▶ [INSTRUCTIONS FOR THE TASK]:
Without the images, write out the whole listing exactly.

** BEGIN **

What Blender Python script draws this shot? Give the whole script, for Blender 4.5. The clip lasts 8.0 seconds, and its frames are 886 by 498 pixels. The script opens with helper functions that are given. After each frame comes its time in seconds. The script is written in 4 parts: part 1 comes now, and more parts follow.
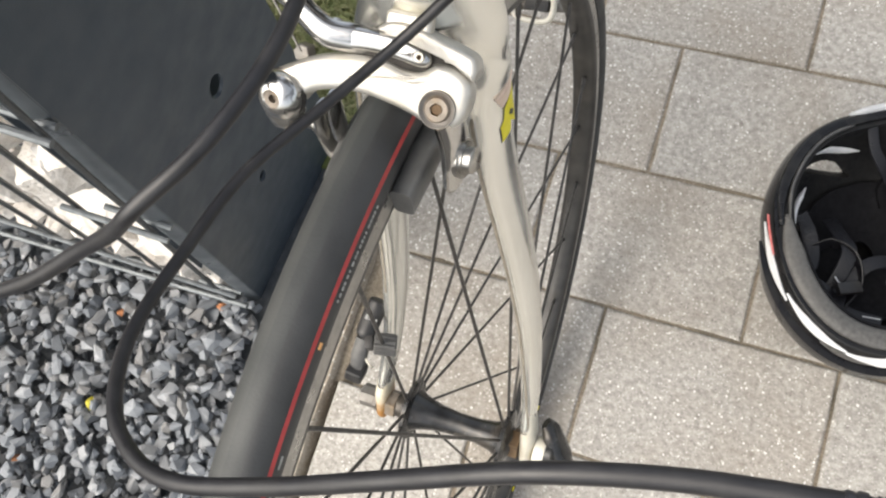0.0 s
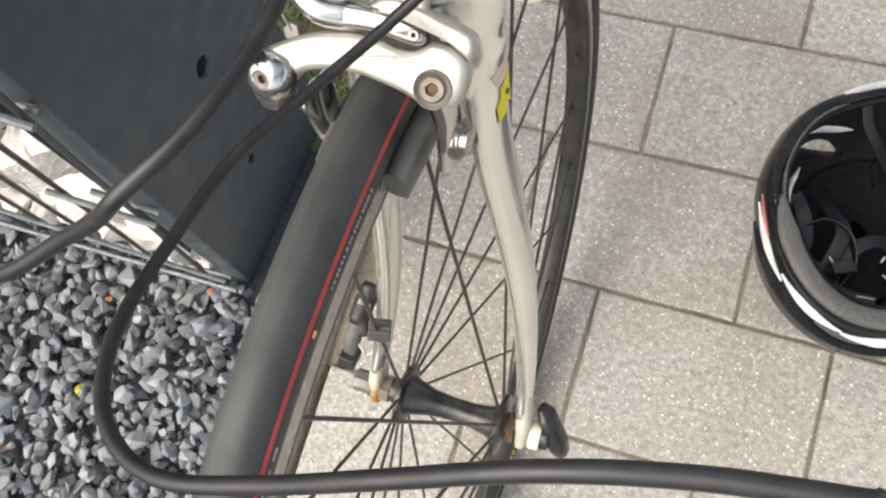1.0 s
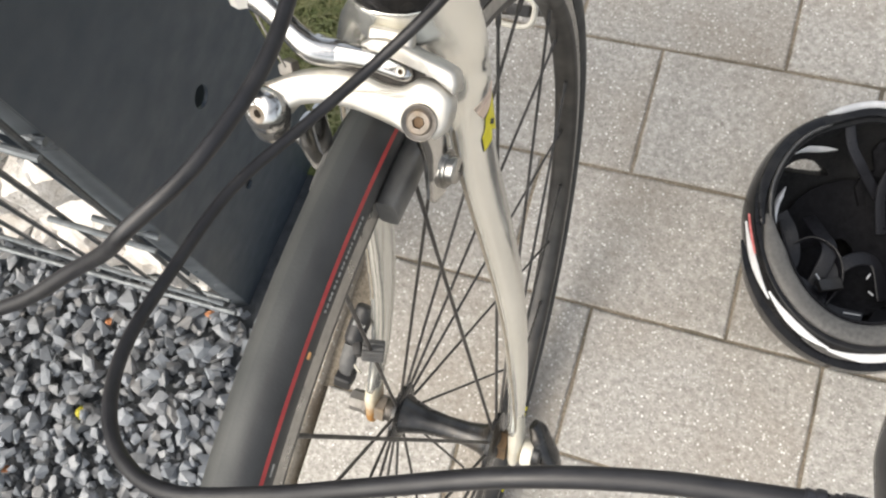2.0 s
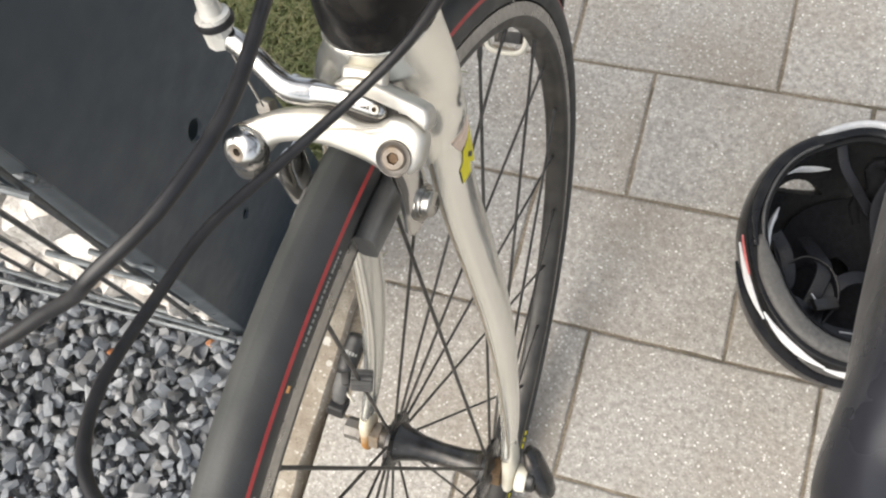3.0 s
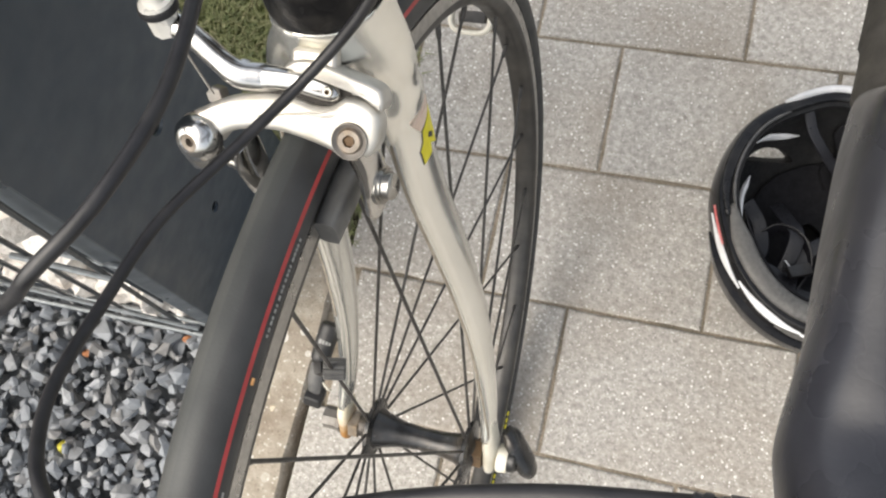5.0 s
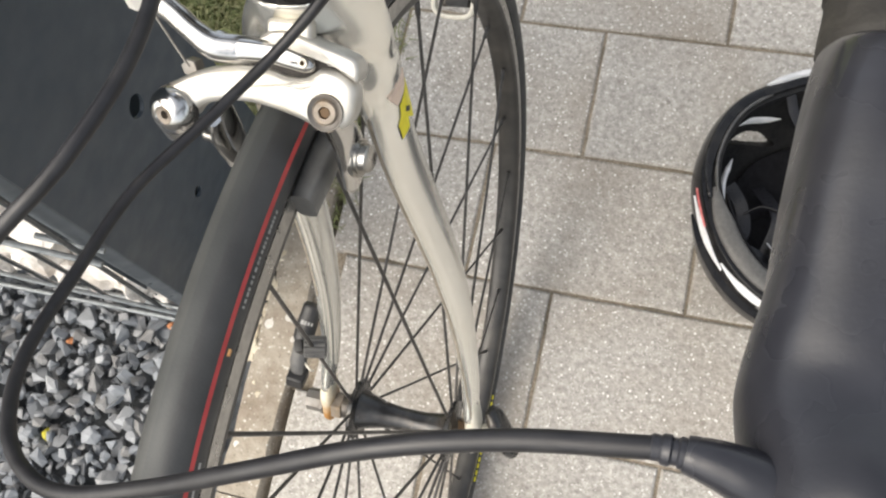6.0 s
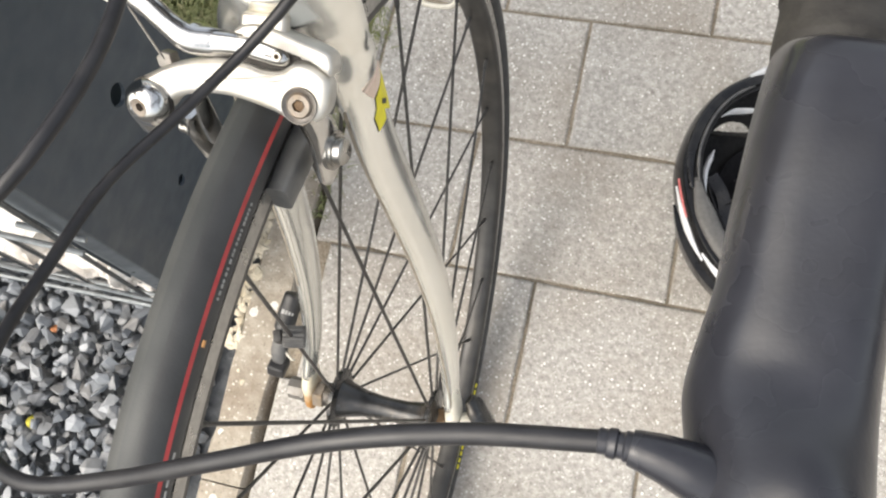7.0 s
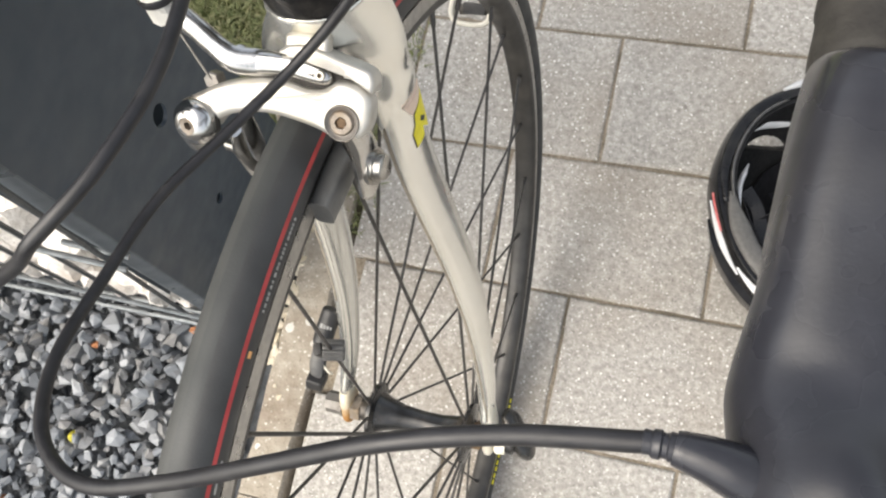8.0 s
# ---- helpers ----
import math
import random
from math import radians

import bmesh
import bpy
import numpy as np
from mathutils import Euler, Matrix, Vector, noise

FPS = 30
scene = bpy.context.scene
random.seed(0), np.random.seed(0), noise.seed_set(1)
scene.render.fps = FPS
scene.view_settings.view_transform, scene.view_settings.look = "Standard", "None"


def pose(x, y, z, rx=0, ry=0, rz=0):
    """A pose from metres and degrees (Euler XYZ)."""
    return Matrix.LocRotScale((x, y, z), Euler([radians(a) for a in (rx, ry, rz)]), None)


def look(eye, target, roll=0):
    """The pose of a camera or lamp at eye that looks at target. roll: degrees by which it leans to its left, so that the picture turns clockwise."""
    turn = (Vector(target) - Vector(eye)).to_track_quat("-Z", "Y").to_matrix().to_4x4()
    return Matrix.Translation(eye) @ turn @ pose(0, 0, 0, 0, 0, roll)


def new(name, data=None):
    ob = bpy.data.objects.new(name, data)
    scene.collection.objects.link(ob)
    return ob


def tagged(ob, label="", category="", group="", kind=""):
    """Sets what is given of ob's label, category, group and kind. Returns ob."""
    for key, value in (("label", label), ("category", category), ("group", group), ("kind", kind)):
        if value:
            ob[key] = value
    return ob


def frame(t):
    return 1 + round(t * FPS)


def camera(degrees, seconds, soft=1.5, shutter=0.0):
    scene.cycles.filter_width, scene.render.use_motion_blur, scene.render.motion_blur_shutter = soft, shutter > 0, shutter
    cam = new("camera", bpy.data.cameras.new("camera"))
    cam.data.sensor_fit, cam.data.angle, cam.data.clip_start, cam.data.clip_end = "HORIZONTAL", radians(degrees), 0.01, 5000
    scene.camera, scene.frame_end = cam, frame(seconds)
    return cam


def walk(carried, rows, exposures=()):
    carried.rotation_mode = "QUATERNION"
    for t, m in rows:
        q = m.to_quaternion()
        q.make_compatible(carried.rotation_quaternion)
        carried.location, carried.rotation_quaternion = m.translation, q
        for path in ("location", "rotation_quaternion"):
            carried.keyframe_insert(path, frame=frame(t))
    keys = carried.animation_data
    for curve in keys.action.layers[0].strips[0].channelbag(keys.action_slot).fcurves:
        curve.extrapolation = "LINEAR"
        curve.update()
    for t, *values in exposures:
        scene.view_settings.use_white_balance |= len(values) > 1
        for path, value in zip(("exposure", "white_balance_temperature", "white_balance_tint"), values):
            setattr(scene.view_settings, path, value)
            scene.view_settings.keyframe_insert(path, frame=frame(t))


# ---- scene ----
cam = camera(53.74, 8.0, soft=2.2)
PATH = [
    (0, (0.0540, -0.2044, 0.9457), (-0.4413, 0.2316, -0.9423), -31.96),
    (0.5, (0.0510, -0.2021, 0.9428), (-0.4255, 0.2257, -0.9519), -31.46),
    (1, (0.0493, -0.2025, 0.9383), (-0.4131, 0.2020, -0.9649), -32.57),
    (2.5, (0.0618, -0.2031, 0.9590), (-0.4185, 0.2714, -0.9236), -30.22),
    (3, (0.0682, -0.1974, 0.9583), (-0.4295, 0.2915, -0.9161), -30.99),
    (3.5, (0.0769, -0.1931, 0.9616), (-0.3850, 0.3071, -0.9189), -28.86),
    (4, (0.0745, -0.1940, 0.9588), (-0.3941, 0.2956, -0.9228), -30.59),
    (4.5, (0.0724, -0.1934, 0.9545), (-0.3904, 0.2847, -0.9316), -31.75),
    (6, (0.0794, -0.2020, 0.9497), (-0.3408, 0.2539, -0.9518), -31.23),
    (6.5, (0.0824, -0.2022, 0.9531), (-0.3492, 0.2505, -0.9466), -31.73),
    (7, (0.0857, -0.1996, 0.9525), (-0.3069, 0.2340, -0.9601), -30.58),
    (7.5, (0.0865, -0.2030, 0.9525), (-0.3409, 0.2199, -0.9550), -34.00),
    (8, (0.0843, -0.2033, 0.9589), (-0.3829, 0.2522, -0.9317), -34.26),
]
walk(cam, [(t, look(eye, target, roll)) for t, eye, target, roll in PATH], exposures=[(t, stops + 0.02, 6850, 8) for t, stops in ((0.0, 1.10), (1.0, 1.10), (2.5, 1.075), (4.5, 1.04), (6.0, 1.08), (6.5, 1.10), (7.0, 1.28), (7.5, 1.29), (8.0, 1.20))])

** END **

▶ [ANSWER TO THE TASK]:
What Blender Python script draws this shot? Give the whole script, for Blender 4.5. The clip lasts 8.0 seconds, and its frames are 886 by 498 pixels. The script opens with helper functions that are given. After each frame comes its time in seconds. The script is written in 4 parts: part 1 comes now, and more parts follow.
0.0 s
1.0 s
2.0 s
3.0 s
5.0 s
6.0 s
7.0 s
8.0 s
# ---- helpers ----
import math
import random
from math import radians

import bmesh
import bpy
import numpy as np
from mathutils import Euler, Matrix, Vector, noise

FPS = 30
scene = bpy.context.scene
random.seed(0), np.random.seed(0), noise.seed_set(1)
scene.render.fps = FPS
scene.view_settings.view_transform, scene.view_settings.look = "Standard", "None"


def pose(x, y, z, rx=0, ry=0, rz=0):
    """A pose from metres and degrees (Euler XYZ)."""
    return Matrix.LocRotScale((x, y, z), Euler([radians(a) for a in (rx, ry, rz)]), None)


def look(eye, target, roll=0):
    """The pose of a camera or lamp at eye that looks at target. roll: degrees by which it leans to its left, so that the picture turns clockwise."""
    turn = (Vector(target) - Vector(eye)).to_track_quat("-Z", "Y").to_matrix().to_4x4()
    return Matrix.Translation(eye) @ turn @ pose(0, 0, 0, 0, 0, roll)


def new(name, data=None):
    ob = bpy.data.objects.new(name, data)
    scene.collection.objects.link(ob)
    return ob


def tagged(ob, label="", category="", group="", kind=""):
    """Sets what is given of ob's label, category, group and kind. Returns ob."""
    for key, value in (("label", label), ("category", category), ("group", group), ("kind", kind)):
        if value:
            ob[key] = value
    return ob


def frame(t):
    return 1 + round(t * FPS)


def camera(degrees, seconds, soft=1.5, shutter=0.0):
    scene.cycles.filter_width, scene.render.use_motion_blur, scene.render.motion_blur_shutter = soft, shutter > 0, shutter
    cam = new("camera", bpy.data.cameras.new("camera"))
    cam.data.sensor_fit, cam.data.angle, cam.data.clip_start, cam.data.clip_end = "HORIZONTAL", radians(degrees), 0.01, 5000
    scene.camera, scene.frame_end = cam, frame(seconds)
    return cam


def walk(carried, rows, exposures=()):
    carried.rotation_mode = "QUATERNION"
    for t, m in rows:
        q = m.to_quaternion()
        q.make_compatible(carried.rotation_quaternion)
        carried.location, carried.rotation_quaternion = m.translation, q
        for path in ("location", "rotation_quaternion"):
            carried.keyframe_insert(path, frame=frame(t))
    keys = carried.animation_data
    for curve in keys.action.layers[0].strips[0].channelbag(keys.action_slot).fcurves:
        curve.extrapolation = "LINEAR"
        curve.update()
    for t, *values in exposures:
        scene.view_settings.use_white_balance |= len(values) > 1
        for path, value in zip(("exposure", "white_balance_temperature", "white_balance_tint"), values):
            setattr(scene.view_settings, path, value)
            scene.view_settings.keyframe_insert(path, frame=frame(t))


# ---- scene ----
cam = camera(53.74, 8.0, soft=2.2)
PATH = [
    (0, (0.0540, -0.2044, 0.9457), (-0.4413, 0.2316, -0.9423), -31.96),
    (0.5, (0.0510, -0.2021, 0.9428), (-0.4255, 0.2257, -0.9519), -31.46),
    (1, (0.0493, -0.2025, 0.9383), (-0.4131, 0.2020, -0.9649), -32.57),
    (2.5, (0.0618, -0.2031, 0.9590), (-0.4185, 0.2714, -0.9236), -30.22),
    (3, (0.0682, -0.1974, 0.9583), (-0.4295, 0.2915, -0.9161), -30.99),
    (3.5, (0.0769, -0.1931, 0.9616), (-0.3850, 0.3071, -0.9189), -28.86),
    (4, (0.0745, -0.1940, 0.9588), (-0.3941, 0.2956, -0.9228), -30.59),
    (4.5, (0.0724, -0.1934, 0.9545), (-0.3904, 0.2847, -0.9316), -31.75),
    (6, (0.0794, -0.2020, 0.9497), (-0.3408, 0.2539, -0.9518), -31.23),
    (6.5, (0.0824, -0.2022, 0.9531), (-0.3492, 0.2505, -0.9466), -31.73),
    (7, (0.0857, -0.1996, 0.9525), (-0.3069, 0.2340, -0.9601), -30.58),
    (7.5, (0.0865, -0.2030, 0.9525), (-0.3409, 0.2199, -0.9550), -34.00),
    (8, (0.0843, -0.2033, 0.9589), (-0.3829, 0.2522, -0.9317), -34.26),
]
walk(cam, [(t, look(eye, target, roll)) for t, eye, target, roll in PATH], exposures=[(t, stops + 0.02, 6850, 8) for t, stops in ((0.0, 1.10), (1.0, 1.10), (2.5, 1.075), (4.5, 1.04), (6.0, 1.08), (6.5, 1.10), (7.0, 1.28), (7.5, 1.29), (8.0, 1.20))])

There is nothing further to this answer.